INSTRUCTIONS FOR THE TASK ->
Set down the data below from its first line to the line holding "return [V(-w *", inclusive; omit all pictures.

SUPPLIED MATERIAL ->
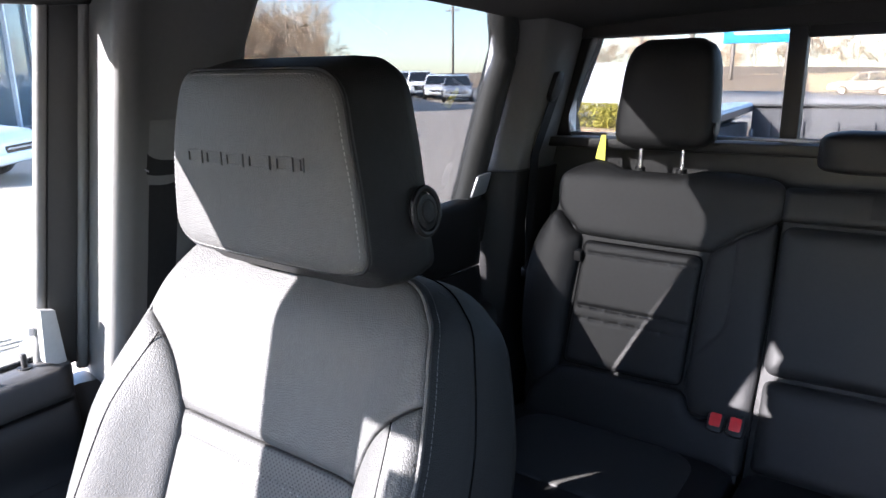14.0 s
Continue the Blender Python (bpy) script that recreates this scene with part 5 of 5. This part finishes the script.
# parked cars
CARGLASS = material("car_window", (0.02, 0.025, 0.03), 0.06, vary=0.1)
TYRE = material("tyre_rubber", (0.02, 0.02, 0.02), 0.85, vary=0.2)
RIM = material("alloy_rim", (0.5, 0.5, 0.52), 0.3, 0.9, vary=0.08)
LAMP = material("headlamp_clear", (0.75, 0.78, 0.8), 0.1, vary=0.05)
PAINTS = {"white": material("white_car_paint", (0.78, 0.79, 0.8), 0.25, vary=0.03, coat=0.6), "dark": material("dark_car_paint", (0.035, 0.037, 0.042), 0.25, vary=0.1, coat=0.6),
          "silver": material("silver_car_paint", (0.42, 0.43, 0.44), 0.3, 0.5, vary=0.05, coat=0.6), "blue": material("blue_grey_car_paint", (0.07, 0.09, 0.13), 0.28, 0.2, vary=0.08, coat=0.6)}
SHAPES = {  # nose to tail: (y, sill z, waist z, half width), then the cabin: (y, roof z, half width)
    "pickup": (5.6, 2.0, [(0, 0.45, 0.95, 0.84), (0.25, 0.38, 1.12, 0.97), (1.5, 0.38, 1.18, 1.0), (3.6, 0.38, 1.16, 1.0), (5.4, 0.42, 1.14, 0.98), (5.6, 0.5, 1.1, 0.95)], [(1.45, 1.18, 0.86), (2.05, 1.80, 0.74), (2.4, 1.88, 0.72), (3.35, 1.86, 0.72), (3.65, 1.18, 0.86)]),
    "suv": (4.7, 1.85, [(0, 0.42, 0.72, 0.76), (0.2, 0.30, 0.86, 0.88), (1.2, 0.28, 1.0, 0.93), (3.2, 0.28, 1.04, 0.93), (4.5, 0.32, 1.05, 0.9), (4.7, 0.45, 0.95, 0.82)], [(1.15, 1.0, 0.82), (1.95, 1.55, 0.68), (2.6, 1.66, 0.66), (4.0, 1.60, 0.66), (4.6, 1.04, 0.8)]),
    "van": (5.7, 2.0, [(0, 0.45, 0.9, 0.86), (0.2, 0.35, 1.05, 0.96), (1.0, 0.35, 1.2, 1.0), (3.5, 0.35, 1.25, 1.0), (5.6, 0.38, 1.25, 1.0), (5.7, 0.5, 1.2, 0.98)], [(0.85, 1.15, 0.9), (1.6, 1.95, 0.82), (2.0, 2.08, 0.82), (5.5, 2.08, 0.84), (5.68, 1.2, 0.95)]),
}


def car_ring(y, z0, z1, w, n=6):
    m = (z0 + z1) / 2
    return [V(-w * 0.9, y, z0), V(-w, y, z0 + 0.12), V(-w, y, m), V(-w * 0.97, y, z1 - 0.06), V(-w * 0.9, y, z1), V(w * 0.9, y, z1), V(w * 0.97, y, z1 - 0.06), V(w, y, m), V(w, y, z0 + 0.12), V(w * 0.9, y, z0)]


def car(shape, paint, x, y, heading, label, category="car"):
    long, wide, hull, cabin = SHAPES[shape]
    ob = empty({"pickup": "parked_pickup", "suv": "parked_car", "van": "parked_van"}[shape], (0, 0, 0), label, category, "parked vehicles")
    pm = PAINTS[paint]
    part("body", loft([car_ring(*r) for r in hull]), pm, ob, sharp=35)
    cab = [[V(-w, yy, zz), V(-w * 0.93, yy, zz + 0.03), V(w * 0.93, yy, zz + 0.03), V(w, yy, zz)] for yy, zz, w in cabin]
    base = cabin[0][1] - 0.05
    bm = bmesh.new()
    rows = []
    for yy, zz, w in cabin:
        wb = hull[2][3] * 0.92
        rows.append([bm.verts.new(V(-wb, yy, base)), bm.verts.new(V(-w, yy, zz)), bm.verts.new(V(w, yy, zz)), bm.verts.new(V(wb, yy, base))])
    for a, b in zip(rows, rows[1:]):
        for i in range(3):
            bm.faces.new((a[i], a[i + 1], b[i + 1], b[i]))
    bm.faces.new(rows[0]), bm.faces.new(rows[-1])
    part("cabin_glass", bm, CARGLASS, ob, "dark car windows", smooth=False)
    roof = [[V(-w * 1.02, yy, zz - 0.02), V(-w * 0.95, yy, zz + 0.03), V(w * 0.95, yy, zz + 0.03), V(w * 1.02, yy, zz - 0.02)] for yy, zz, w in cabin[1:-1]]
    part("roof", loft(roof), pm, ob)
    wb = hull[2][3] * 0.92
    for sg in (-1, 1):
        for i, (yy, zz, w) in enumerate(cabin):
            foot = min(max(yy, cabin[0][0]), cabin[-1][0])
            if 0 < i < len(cabin) - 1:
                foot = yy - 0.55 if i == 1 else yy + 0.2 if i == len(cabin) - 2 else yy
                part("window_post", tube([V(sg * wb * 1.01, foot, base + 0.02), V(sg * w * 1.01, yy, zz)], 0.05, 6), pm, ob)
        if shape == "van":
            part("side_panel", prism([(2.6, base), (5.55, base), (5.45, 2.06), (2.5, 2.06)], lambda u, v, h: V(sg * (0.95 - 0.1 * (v - 1.2) + h), u, v), -0.03, 0.01), pm, ob, smooth=False)
        for yy in (0.95, long - 1.15):
            r = 0.40 if shape == "pickup" else 0.35
            c = V(sg * hull[2][3] * 0.93, yy, r)
            a24 = np.linspace(0, 2 * math.pi, 24, endpoint=False)
            wh = part("wheel", loft([[c + V(sg * d, q * math.cos(a), q * math.sin(a)) for a in a24] for q, d in ((r * 0.9, -0.12), (r, -0.10), (r, 0.08), (r * 0.92, 0.11), (r * 0.66, 0.11))], False), TYRE, ob, "black tyre and alloy rim")
            part("rim", loft([[c + V(sg * d, q * math.cos(a), q * math.sin(a)) for a in a24] for q, d in ((r * 0.66, 0.10), (r * 0.6, 0.09), (r * 0.2, 0.07), (0.02, 0.085))], False), RIM, wh)
        part("headlamp", prism(rounded([(sg * hull[1][3] * 0.52, hull[0][2] - 0.14), (sg * hull[1][3] * 0.93, hull[0][2] - 0.05), (sg * hull[1][3] * 0.93, hull[0][2] + 0.05), (sg * hull[1][3] * 0.5, hull[0][2] - 0.02)], 0.02), lambda u, v, h: V(u, 0.12 - h, v), -0.1, 0.06), LAMP, ob)
        part("tail_lamp", box((sg * hull[-2][3] * 0.93 - 0.06, long - 0.12, hull[-1][2] - 0.25), (sg * hull[-2][3] * 0.93 + 0.06, long + 0.02, hull[-1][2] + 0.05), 0.01), RED, ob)
        part("wing_mirror", box((sg * (wb + 0.08) - 0.09, cabin[0][0] + 0.45, base + 0.05), (sg * (wb + 0.08) + 0.09, cabin[0][0] + 0.55, base + 0.2), 0.03), pm, ob)
    w0 = hull[0][3]
    part("grille", prism(rounded([(-w0 * 0.62, hull[0][1] + 0.12), (w0 * 0.62, hull[0][1] + 0.12), (w0 * 0.7, hull[0][2] - 0.06), (-w0 * 0.7, hull[0][2] - 0.06)], 0.05), lambda u, v, h: V(u, -h, v), -0.03, 0.012), GLOSS, ob, "black grille")
    for i in range(4):
        z = hull[0][1] + 0.17 + i * (hull[0][2] - hull[0][1] - 0.28) / 3.2
        part("grille_bar", box((-w0 * 0.62, -0.02, z), (w0 * 0.62, -0.008, z + 0.015), 0.003), BRUSHED, ob)
    part("bumper", box((-hull[1][3] * 0.95, -0.06, hull[0][1] - 0.06), (hull[1][3] * 0.95, 0.2, hull[0][1] + 0.12), 0.04, 3), pm if shape == "suv" else BRUSHED, ob)
    ob.matrix_basis = Matrix.Translation((x, y, GROUND)) @ Matrix.Rotation(radians(heading), 4, "Z") @ Matrix.Translation((0, -0.5 * long, 0))
    return lot(ob)


# heading: the way the tail points, in degrees from +y, turning left
back = math.degrees(math.atan2(-KD.x, KD.y))
car("suv", "white", 14.6, -3.6, math.degrees(math.atan2(-0.75, 0.66)), "white crossover parked in shade beside the showroom")
for s, paint, shape, lab in ((12.7, "dark", "suv", "dark sport utility car parked along the kerb in shade"), (18.6, "blue", "suv", "blue-grey car parked along the kerb in shade"), (24.5, "dark", "suv", "dark car parked along the kerb in shade")):
    p = at_k(s, -0.5)
    car(shape, paint, p.x, p.y, back, lab).scale = (0.86, 0.86, 0.86)
for i, (x, y, paint, shape) in enumerate(((25.5, -36.5, "silver", "suv"), (29.0, -39.0, "white", "suv"), (32.5, -41.5, "white", "pickup"), (36.5, -44.5, "white", "pickup"), (40.5, -48.0, "white", "suv"), (45.0, -52.0, "white", "pickup"), (50.0, -60.0, "white", "pickup"))):
    car(shape, paint, x, y, 215 + 3 * (i % 3), f"{paint} {'pickup' if shape == 'pickup' else 'car'} in a far row of parked vehicles")
car("van", "white", 11.0, -25.2, math.degrees(math.atan2(0.93, -0.36)), "white van parked behind the shrubs", "van")
car("suv", "silver", 5.0, -60.0, 90, "silver car on the far road")


# lamp posts and power poles
POLE = material("weathered_pole", (0.20, 0.17, 0.14), 0.8, vary=0.2)
for x, y, h in ((44, -62, 9), (48, -80, 11), (31, -62, 10), (26, -70, 12), (20, -82, 11), (9.5, -32, 8)):
    ob = empty("utility_pole", (x, y, GROUND), "tall thin weathered utility pole", "pole", "poles")
    part("shaft", tube([(x, y, GROUND), (x, y, GROUND + h)], 0.14, 8), POLE, ob)
    part("cross_arm", box((x - 0.9, y - 0.06, GROUND + h - 0.9), (x + 0.9, y + 0.06, GROUND + h - 0.75), 0.01), POLE, ob)
    lot(ob)
sign = empty("roadside_sign", (15.5, -74, GROUND), "wide blue billboard on posts beyond the road", "billboard")
BLUE = material("blue_sign_face", (0.02, 0.30, 0.62), 0.5, vary=0.1, scale=0.4)
part("sign_face", box((12.0, -74.1, GROUND + 4.4), (19.0, -73.8, GROUND + 7.6), 0.03), BLUE, sign)
for z in (5.2, 6.0, 6.6):
    part("text_bar", box((13.0, -73.79, GROUND + z), (18.0, -73.74, GROUND + z + 0.28), 0), WHITEWALL, sign, smooth=False)
for x in (13, 18):
    part("post", tube([(x, -74, GROUND), (x, -74, GROUND + 4.5)], 0.2, 8), POLE, sign)
lot(sign)

# bare winter woods
BARK = material("bare_winter_bark", (0.46, 0.33, 0.21), 0.9, vary=0.3, scale=0.7)


def woods(name, spots, seed, label):
    rnd = random.Random(seed)
    verts, faces = [], []

    def limb(p, q, r0, r1):
        t = (q - p).normalized()
        a = t.cross(V(0.3, 0.5, 0.81)).normalized()
        b = t.cross(a)
        i = len(verts)
        for c, r in ((p, r0), (q, r1)):
            for k in range(3):
                verts.append(tuple(c + (a * math.cos(k * 2.094) + b * math.sin(k * 2.094)) * r))
        for k in range(3):
            j = (k + 1) % 3
            faces.append((i + k, i + j, i + 3 + j, i + 3 + k))

    def grow(p, way, long, r, depth):
        q = p + way * long
        limb(p, q, r, r * 0.62)
        if depth == 0:
            return
        for _ in range(5 if depth > 2 else 4):
            w = (way + V(rnd.gauss(0, 0.55), rnd.gauss(0, 0.55), rnd.gauss(0.10, 0.30))).normalized()
            grow(p.lerp(q, rnd.uniform(0.10, 1.0)), w, long * rnd.uniform(0.38, 0.75), max(r * 0.42, 0.018), depth - 1)

    for x, y, h in spots:
        grow(V(x, y, GROUND), V(rnd.gauss(0, 0.04), rnd.gauss(0, 0.04), 1).normalized(), h * 0.5, 0.0042 * h, 4 if h > 6 else 3)
    me = bpy.data.meshes.new(name)
    me.from_pydata(verts, [], faces)
    return lot(tagged(link(name, me, BARK, None, smooth=False), label, "trees", kind="stuff"))


rnd = random.Random(5)
spots = []
for i in range(120):
    p = K0 + KD * rnd.uniform(50, 85) + KN * rnd.uniform(-3.5, 22)
    spots.append((p.x, p.y, rnd.uniform(8.5, 14.5)))
for i in range(110):
    p = K0 + KD * rnd.uniform(47, 62) + KN * rnd.uniform(-6, 22)
    spots.append((p.x, p.y, rnd.uniform(2.5, 5)))
woods("bare_woods_near", spots, 3, "tall bare brown winter woods beyond the lot")
spots = [(rnd.uniform(-120, 75), rnd.uniform(-135, -112), rnd.uniform(8, 13)) for i in range(170)]
woods("bare_woods_far", spots, 4, "far bare brown tree line beyond the road")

THE ANSWER ->
14.0 s
Continue the Blender Python (bpy) script that recreates this scene with part 5 of 5. This part finishes the script.
# parked cars
CARGLASS = material("car_window", (0.02, 0.025, 0.03), 0.06, vary=0.1)
TYRE = material("tyre_rubber", (0.02, 0.02, 0.02), 0.85, vary=0.2)
RIM = material("alloy_rim", (0.5, 0.5, 0.52), 0.3, 0.9, vary=0.08)
LAMP = material("headlamp_clear", (0.75, 0.78, 0.8), 0.1, vary=0.05)
PAINTS = {"white": material("white_car_paint", (0.78, 0.79, 0.8), 0.25, vary=0.03, coat=0.6), "dark": material("dark_car_paint", (0.035, 0.037, 0.042), 0.25, vary=0.1, coat=0.6),
          "silver": material("silver_car_paint", (0.42, 0.43, 0.44), 0.3, 0.5, vary=0.05, coat=0.6), "blue": material("blue_grey_car_paint", (0.07, 0.09, 0.13), 0.28, 0.2, vary=0.08, coat=0.6)}
SHAPES = {  # nose to tail: (y, sill z, waist z, half width), then the cabin: (y, roof z, half width)
    "pickup": (5.6, 2.0, [(0, 0.45, 0.95, 0.84), (0.25, 0.38, 1.12, 0.97), (1.5, 0.38, 1.18, 1.0), (3.6, 0.38, 1.16, 1.0), (5.4, 0.42, 1.14, 0.98), (5.6, 0.5, 1.1, 0.95)], [(1.45, 1.18, 0.86), (2.05, 1.80, 0.74), (2.4, 1.88, 0.72), (3.35, 1.86, 0.72), (3.65, 1.18, 0.86)]),
    "suv": (4.7, 1.85, [(0, 0.42, 0.72, 0.76), (0.2, 0.30, 0.86, 0.88), (1.2, 0.28, 1.0, 0.93), (3.2, 0.28, 1.04, 0.93), (4.5, 0.32, 1.05, 0.9), (4.7, 0.45, 0.95, 0.82)], [(1.15, 1.0, 0.82), (1.95, 1.55, 0.68), (2.6, 1.66, 0.66), (4.0, 1.60, 0.66), (4.6, 1.04, 0.8)]),
    "van": (5.7, 2.0, [(0, 0.45, 0.9, 0.86), (0.2, 0.35, 1.05, 0.96), (1.0, 0.35, 1.2, 1.0), (3.5, 0.35, 1.25, 1.0), (5.6, 0.38, 1.25, 1.0), (5.7, 0.5, 1.2, 0.98)], [(0.85, 1.15, 0.9), (1.6, 1.95, 0.82), (2.0, 2.08, 0.82), (5.5, 2.08, 0.84), (5.68, 1.2, 0.95)]),
}


def car_ring(y, z0, z1, w, n=6):
    m = (z0 + z1) / 2
    return [V(-w * 0.9, y, z0), V(-w, y, z0 + 0.12), V(-w, y, m), V(-w * 0.97, y, z1 - 0.06), V(-w * 0.9, y, z1), V(w * 0.9, y, z1), V(w * 0.97, y, z1 - 0.06), V(w, y, m), V(w, y, z0 + 0.12), V(w * 0.9, y, z0)]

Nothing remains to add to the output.